Two parts of a railroad, the rail or tramway and the cars, were thus at hand when Stephenson set himself to make a locomotive. His object was to invent an engine which would take the place of horses on the tramways. Hence, his locomotive to be successful must do the same work, not only more satisfactorily, but at less cost than it could be done by horses.

The idea of such a locomotive did not originate with Stephenson, nor was he the first to make one. That honor belongs to Richard Trevithick, who built a locomotive as early as 1804. This locomotive was able to haul ten tons, along with the cars, men, fuel, and the like, at the rate of five or six miles an hour. For a short time it was in successful use. But it broke so many of the small cast-iron rails of which the road was made, and ran off the track so often, that it was soon put aside and the engine degraded to working a pump. The trouble was with the track and not with the engine. With a little more perseverance, Trevithick might have succeeded in making a successful locomotive and have risen to fame and fortune. But Trevithick was a genius, fond of trying new projects. He left his locomotive, after a few trial trips, to take care of itself, and thought no more about it.

No one devoted much attention to the locomotive for some time. Still, the idea was not lost. In 1811, Mr. Blenkinsop, a mine manager near Leeds, decided to build one. Blenkinsop followed Trevithick's design. The big flywheel was, however, omitted, while the new features were the two cylinders and a toothed wheel working in a rack rail.

This toothed wheel and rack rail were contrived to overcome an imaginary difficulty. Even the wisest men of the time thought that if a load were placed behind an engine, the "grip" or "bite" of its smooth wheels on the smooth rails would be so slight that the wheels of the engine would spin round and round in the same place and the engine never move. Naturally, Blenkinsop thought that the toothed wheel working in a rack rail was necessary, if his engine was to draw a load.

Blenkinsop's locomotive, when loaded lightly, traveled at the rate of ten miles an hour. It would draw ninety tons at three and a half miles an hour on a dead level, or fifteen tons up grade. The locomotive cost two thousand dollars, and did the work of sixteen horses. For more than twenty years it was in constant use, and was the first successful locomotive ever made.

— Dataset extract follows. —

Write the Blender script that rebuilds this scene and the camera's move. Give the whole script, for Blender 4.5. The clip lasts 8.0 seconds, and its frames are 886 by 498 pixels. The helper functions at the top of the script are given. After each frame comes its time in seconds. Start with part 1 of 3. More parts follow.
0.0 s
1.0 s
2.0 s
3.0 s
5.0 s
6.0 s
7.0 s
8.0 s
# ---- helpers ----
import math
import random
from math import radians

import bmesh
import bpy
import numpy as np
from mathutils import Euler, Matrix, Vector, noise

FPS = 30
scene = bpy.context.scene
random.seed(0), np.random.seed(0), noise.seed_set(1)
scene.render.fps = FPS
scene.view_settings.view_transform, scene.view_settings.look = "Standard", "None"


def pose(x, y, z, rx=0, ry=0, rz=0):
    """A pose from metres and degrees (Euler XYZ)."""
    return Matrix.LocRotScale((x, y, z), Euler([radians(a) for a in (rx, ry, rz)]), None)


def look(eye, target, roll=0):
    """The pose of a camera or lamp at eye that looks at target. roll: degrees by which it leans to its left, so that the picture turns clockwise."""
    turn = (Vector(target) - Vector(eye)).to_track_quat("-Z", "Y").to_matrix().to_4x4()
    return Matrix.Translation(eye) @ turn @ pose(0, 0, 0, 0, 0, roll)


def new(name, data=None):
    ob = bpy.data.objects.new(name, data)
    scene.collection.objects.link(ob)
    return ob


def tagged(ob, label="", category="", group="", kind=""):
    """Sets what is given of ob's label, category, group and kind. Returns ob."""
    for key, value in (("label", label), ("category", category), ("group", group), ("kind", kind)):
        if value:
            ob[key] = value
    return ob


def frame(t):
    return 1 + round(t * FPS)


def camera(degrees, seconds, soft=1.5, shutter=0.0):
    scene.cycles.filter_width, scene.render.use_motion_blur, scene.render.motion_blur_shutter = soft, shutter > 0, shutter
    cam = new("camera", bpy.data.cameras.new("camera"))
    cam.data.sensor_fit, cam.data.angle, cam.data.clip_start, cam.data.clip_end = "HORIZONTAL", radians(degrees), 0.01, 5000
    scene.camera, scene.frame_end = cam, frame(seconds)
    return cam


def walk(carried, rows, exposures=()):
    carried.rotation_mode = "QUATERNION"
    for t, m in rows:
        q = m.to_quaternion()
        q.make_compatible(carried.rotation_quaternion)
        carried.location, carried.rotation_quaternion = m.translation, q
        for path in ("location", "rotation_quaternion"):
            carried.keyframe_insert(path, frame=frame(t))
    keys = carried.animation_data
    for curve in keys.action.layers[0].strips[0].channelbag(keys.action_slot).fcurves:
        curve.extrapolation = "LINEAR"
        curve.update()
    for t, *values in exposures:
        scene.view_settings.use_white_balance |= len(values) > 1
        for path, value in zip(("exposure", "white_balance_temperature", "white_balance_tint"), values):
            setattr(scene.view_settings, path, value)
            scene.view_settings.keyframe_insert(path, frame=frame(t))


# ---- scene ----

Encouraged by Blenkinsop's success, Mr. Blackett, of Wylam, resolved to try a locomotive at his mine. The first one made for him "flew all to pieces" on first trial. He had a second one built, which like the first was modeled after Trevithick's and Blenkinsop's engines. The new locomotive had a flywheel, and the driving wheel was cogged and traveled in a rack rail. This engine was able to haul eight or nine loaded cars at the rate of a mile an hour. It was too heavy for the track, and the rails were always breaking. The driver was asked one day how he got on. "Get on?" said he, "We don't get on; we only get off!"

", "
", "center", "70", "2", "2", "[Illustration]", SmallCapsText("Puffing Billy.")) ?>

The chief cause of the failure was the cogged driving wheel working in the rack rail. Blackett learned by experiment that these were unnecessary. His third locomotive, built in 1813, was fitted with 61 smooth wheels. This new engine, Puffing Billy, was more of a success. It was easy to manage, and drew ten to fourteen loaded cars, having a combined weight of twenty tons, at the rate of four or five miles an hour.

Stephenson's first engine, Blucher, was built in 1814. It was not much of a success. The best that Blucher  could do was to pull thirty tons on a grade, at the rate of four miles an hour. After a year's trial, it was found that it cost just as much to haul coal by steam power as by horse power. There was little encouragement in this, for the success of the locomotive depended on its economy.

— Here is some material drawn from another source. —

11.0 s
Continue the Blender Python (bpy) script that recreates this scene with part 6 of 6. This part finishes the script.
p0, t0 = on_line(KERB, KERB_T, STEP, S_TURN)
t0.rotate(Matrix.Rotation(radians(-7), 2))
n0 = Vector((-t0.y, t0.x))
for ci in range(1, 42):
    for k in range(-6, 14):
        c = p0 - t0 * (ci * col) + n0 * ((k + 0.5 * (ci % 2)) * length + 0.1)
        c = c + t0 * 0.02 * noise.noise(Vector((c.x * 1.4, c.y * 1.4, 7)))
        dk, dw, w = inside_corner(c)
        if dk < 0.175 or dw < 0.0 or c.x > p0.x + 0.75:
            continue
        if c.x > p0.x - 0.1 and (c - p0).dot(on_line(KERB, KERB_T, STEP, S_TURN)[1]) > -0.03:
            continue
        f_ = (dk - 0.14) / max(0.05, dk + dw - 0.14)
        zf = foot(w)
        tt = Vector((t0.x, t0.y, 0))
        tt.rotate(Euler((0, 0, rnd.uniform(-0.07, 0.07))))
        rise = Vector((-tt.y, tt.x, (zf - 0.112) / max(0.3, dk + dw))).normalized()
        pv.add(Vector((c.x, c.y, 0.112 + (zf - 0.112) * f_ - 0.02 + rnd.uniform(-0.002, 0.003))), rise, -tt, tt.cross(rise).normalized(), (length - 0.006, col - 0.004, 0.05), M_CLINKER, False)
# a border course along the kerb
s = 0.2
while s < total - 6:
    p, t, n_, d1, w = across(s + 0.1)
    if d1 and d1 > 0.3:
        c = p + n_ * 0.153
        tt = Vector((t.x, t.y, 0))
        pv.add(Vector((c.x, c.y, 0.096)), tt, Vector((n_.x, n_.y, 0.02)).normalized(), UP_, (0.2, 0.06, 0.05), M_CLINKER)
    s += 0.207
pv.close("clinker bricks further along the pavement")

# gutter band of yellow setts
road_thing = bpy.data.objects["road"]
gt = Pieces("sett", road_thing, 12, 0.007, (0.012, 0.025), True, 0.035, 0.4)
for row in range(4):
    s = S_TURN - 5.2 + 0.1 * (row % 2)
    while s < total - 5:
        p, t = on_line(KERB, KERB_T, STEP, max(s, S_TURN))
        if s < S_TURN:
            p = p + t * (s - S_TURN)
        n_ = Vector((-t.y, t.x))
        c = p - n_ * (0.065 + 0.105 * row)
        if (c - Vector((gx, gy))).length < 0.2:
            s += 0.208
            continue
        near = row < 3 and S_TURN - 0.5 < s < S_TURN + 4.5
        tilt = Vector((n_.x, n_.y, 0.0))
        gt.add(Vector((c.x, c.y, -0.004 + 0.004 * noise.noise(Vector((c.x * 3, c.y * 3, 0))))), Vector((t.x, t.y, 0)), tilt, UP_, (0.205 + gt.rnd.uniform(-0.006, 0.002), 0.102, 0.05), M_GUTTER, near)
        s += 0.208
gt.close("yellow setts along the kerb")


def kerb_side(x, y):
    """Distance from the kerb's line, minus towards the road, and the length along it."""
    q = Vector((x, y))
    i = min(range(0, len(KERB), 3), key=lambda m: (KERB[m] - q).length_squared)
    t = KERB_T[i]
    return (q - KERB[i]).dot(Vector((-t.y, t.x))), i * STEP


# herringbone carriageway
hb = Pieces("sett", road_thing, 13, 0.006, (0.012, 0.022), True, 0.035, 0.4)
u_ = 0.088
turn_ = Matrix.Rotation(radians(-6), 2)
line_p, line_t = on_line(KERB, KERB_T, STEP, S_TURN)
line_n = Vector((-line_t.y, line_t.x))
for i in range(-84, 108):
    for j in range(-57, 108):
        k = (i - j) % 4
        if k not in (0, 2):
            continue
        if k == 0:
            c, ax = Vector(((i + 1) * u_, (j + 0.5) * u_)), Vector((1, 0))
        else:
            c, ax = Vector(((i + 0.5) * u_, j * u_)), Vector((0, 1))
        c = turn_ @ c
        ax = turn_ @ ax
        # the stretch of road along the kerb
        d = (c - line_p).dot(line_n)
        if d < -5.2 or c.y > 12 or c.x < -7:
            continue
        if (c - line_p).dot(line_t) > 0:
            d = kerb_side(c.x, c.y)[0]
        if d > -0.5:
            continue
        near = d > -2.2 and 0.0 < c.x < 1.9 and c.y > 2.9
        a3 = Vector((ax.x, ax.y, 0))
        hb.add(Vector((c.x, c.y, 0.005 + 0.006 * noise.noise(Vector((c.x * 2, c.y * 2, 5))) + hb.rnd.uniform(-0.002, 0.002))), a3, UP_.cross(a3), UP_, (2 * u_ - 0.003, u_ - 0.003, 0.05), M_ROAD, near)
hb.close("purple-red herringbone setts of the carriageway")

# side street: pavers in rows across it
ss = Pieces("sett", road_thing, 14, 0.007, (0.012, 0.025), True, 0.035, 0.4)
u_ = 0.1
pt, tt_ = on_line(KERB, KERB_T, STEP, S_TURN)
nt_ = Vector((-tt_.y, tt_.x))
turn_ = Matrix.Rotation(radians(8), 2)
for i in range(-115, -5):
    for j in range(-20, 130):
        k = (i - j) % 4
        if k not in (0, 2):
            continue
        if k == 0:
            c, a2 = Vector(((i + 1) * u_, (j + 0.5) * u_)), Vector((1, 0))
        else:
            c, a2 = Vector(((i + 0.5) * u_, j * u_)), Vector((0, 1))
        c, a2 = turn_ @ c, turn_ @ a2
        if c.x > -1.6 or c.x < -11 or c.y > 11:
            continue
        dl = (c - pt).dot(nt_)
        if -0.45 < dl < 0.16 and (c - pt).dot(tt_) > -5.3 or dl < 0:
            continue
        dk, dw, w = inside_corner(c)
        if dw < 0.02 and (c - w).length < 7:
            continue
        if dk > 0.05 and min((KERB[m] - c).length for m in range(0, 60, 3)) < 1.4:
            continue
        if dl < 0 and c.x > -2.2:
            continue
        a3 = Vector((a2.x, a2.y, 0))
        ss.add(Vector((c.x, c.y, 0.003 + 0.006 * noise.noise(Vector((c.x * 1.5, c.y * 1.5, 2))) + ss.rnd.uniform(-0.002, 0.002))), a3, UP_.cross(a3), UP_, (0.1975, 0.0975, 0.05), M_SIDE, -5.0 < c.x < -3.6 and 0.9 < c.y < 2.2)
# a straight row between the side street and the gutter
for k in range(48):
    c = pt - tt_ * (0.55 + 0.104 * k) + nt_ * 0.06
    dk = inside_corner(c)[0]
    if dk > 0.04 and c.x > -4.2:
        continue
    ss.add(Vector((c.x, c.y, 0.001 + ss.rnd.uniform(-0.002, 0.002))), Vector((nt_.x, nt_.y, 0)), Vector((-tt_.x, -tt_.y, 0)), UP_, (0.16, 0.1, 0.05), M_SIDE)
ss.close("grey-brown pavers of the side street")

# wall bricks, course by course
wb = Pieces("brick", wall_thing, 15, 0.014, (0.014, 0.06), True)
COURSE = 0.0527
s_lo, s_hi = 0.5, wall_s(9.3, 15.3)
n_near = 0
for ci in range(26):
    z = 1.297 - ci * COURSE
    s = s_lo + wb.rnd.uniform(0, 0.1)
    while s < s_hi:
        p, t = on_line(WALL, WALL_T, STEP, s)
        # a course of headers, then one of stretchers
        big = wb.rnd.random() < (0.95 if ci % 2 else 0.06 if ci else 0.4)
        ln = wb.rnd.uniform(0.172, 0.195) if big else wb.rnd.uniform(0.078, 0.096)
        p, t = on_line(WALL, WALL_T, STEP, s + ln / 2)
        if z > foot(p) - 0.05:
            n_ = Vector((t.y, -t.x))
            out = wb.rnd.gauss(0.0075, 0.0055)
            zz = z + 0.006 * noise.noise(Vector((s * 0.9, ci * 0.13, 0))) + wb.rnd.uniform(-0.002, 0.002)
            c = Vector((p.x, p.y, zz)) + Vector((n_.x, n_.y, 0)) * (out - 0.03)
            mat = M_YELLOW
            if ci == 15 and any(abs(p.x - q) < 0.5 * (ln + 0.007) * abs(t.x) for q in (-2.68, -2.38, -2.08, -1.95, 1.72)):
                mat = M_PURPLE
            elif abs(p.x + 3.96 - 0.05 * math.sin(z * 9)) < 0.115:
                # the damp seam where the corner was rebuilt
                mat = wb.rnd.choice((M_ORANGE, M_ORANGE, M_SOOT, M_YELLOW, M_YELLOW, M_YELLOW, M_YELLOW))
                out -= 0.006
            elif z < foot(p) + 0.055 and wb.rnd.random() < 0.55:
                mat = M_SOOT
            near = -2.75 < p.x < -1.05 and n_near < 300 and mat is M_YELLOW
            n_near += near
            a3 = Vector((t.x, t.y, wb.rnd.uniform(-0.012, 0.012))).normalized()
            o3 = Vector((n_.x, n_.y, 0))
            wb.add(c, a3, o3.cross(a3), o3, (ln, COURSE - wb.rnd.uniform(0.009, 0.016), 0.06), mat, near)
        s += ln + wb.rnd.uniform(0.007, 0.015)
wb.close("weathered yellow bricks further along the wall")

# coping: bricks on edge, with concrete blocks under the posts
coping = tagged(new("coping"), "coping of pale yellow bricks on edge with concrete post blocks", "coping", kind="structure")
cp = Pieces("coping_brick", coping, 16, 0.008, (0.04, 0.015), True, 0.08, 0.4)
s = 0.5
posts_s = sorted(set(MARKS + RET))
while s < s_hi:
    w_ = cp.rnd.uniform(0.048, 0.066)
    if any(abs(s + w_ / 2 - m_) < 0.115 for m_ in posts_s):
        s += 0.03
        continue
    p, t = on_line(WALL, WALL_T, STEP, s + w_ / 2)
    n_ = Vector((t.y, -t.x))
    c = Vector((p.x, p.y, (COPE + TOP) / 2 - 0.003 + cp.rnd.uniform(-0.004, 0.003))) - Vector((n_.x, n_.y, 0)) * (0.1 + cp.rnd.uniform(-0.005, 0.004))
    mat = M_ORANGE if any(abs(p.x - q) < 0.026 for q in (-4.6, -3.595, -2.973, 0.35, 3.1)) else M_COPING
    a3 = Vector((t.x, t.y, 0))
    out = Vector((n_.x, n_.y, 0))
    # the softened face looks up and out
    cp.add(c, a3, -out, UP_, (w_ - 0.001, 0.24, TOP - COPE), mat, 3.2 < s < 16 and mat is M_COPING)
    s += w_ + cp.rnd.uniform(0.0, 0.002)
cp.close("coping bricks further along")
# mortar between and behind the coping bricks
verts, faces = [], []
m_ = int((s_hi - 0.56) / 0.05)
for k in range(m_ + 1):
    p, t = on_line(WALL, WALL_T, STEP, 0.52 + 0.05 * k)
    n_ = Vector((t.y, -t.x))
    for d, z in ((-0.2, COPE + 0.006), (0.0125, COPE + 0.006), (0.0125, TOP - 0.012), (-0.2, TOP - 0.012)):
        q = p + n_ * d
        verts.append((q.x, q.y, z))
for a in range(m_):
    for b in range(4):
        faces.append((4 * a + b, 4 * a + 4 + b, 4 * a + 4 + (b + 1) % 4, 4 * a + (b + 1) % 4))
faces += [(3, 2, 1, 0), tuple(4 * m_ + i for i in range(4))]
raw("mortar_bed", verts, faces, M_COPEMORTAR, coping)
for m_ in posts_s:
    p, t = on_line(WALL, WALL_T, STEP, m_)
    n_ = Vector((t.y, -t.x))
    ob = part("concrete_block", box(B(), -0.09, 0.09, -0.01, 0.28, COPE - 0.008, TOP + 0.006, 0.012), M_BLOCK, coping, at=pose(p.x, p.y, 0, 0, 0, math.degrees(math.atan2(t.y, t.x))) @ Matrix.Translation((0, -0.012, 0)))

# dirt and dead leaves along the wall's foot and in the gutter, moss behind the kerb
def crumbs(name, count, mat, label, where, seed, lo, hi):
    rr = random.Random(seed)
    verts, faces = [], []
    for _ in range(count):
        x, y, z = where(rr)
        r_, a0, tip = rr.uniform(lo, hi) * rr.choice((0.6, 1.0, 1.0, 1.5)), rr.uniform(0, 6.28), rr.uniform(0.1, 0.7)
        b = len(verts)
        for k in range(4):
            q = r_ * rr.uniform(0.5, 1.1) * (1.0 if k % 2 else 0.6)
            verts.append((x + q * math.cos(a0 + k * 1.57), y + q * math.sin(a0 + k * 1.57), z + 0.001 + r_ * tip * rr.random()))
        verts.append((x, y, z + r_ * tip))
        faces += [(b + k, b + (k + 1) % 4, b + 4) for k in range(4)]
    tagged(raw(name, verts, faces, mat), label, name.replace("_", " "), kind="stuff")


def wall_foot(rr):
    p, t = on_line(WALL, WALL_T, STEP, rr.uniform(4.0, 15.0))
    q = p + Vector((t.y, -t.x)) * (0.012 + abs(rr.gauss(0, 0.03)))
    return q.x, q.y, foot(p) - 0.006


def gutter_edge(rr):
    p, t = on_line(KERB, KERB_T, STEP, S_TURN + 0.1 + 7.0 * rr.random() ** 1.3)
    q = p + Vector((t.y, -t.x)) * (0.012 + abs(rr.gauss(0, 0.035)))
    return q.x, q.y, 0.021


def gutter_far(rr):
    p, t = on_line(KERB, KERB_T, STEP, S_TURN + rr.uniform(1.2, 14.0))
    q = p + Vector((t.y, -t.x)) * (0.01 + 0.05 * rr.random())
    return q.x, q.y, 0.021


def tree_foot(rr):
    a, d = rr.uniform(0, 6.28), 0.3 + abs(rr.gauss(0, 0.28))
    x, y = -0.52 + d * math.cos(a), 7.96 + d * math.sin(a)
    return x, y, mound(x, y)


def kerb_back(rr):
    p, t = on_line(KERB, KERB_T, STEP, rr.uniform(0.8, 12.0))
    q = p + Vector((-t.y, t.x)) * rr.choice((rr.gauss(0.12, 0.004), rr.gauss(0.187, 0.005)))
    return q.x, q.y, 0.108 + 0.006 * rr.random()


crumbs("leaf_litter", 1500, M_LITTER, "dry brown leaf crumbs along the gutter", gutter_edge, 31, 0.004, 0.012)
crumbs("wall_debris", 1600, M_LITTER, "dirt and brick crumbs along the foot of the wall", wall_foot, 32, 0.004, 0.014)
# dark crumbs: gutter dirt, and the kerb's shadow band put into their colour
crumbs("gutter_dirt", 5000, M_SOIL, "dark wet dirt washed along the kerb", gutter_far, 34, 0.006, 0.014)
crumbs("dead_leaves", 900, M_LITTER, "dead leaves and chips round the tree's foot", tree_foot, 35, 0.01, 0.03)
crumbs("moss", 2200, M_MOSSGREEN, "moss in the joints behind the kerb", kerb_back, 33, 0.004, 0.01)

Stephenson set to work with new vigor, and early in 1815 completed a second engine. This new engine had a wrought-iron boiler eight feet long and thirty-four inches through, with a single flue twenty inches in diameter. The flue was furnished with a steam blast. The steam blast or forced draft was one of Stephenson's wonderful inventions. In the earlier locomotives, the steam after doing its work in the cylinder was allowed to escape into the air, with a horrible hissing which terrified both man and beast. Stephenson noticed that the steam escaped with much greater speed from the cylinder than the smoke came from the smokestack. It occurred to him that if this escaping steam were turned into the smokestack, it would produce a draft. This, by increasing the intensity of the fire, would make it possible with the same size boiler to produce a greater amount of steam. The experiment was no sooner tried than the speed and the power of the engine were more than doubled. It is not too much to say that, without the forced draft, along with a boiler with a number of small tubes connecting the fire box and the smokestack, invented afterwards, locomotives might still be dragging along at a rate of not more than four or five miles an hour.

In Stephenson's first engine, the power was applied to the driving wheels by means of cogwheels. Stephenson saw that if the locomotive was to be a success, the power would have to be applied directly. In the new engine, the two cylinders were connected directly with the four driving wheels. To obtain the necessary freedom of motion, and to avoid the friction and jars due to rough places in the track, ball-and-socket joints were used to join the connecting rods with the crossheads of the cylinders, and with the crank pins of the driving wheels. Stephenson planned also to connect each pair of driving wheels by bars fastened to cranks in each axle. Workmen were, however, not able at this time to forge these cranks, and it was necessary, for the time being, to fall back on connecting chains.

Stephenson thus succeeded in making an engine having direct connection between the cylinders and the driving wheels, direct connection between all the wheels, and a forced draft. These are the essential points in all the engines which have been built since. Stephenson therefore accomplished for the locomotive, what Watt had done for the steam engine.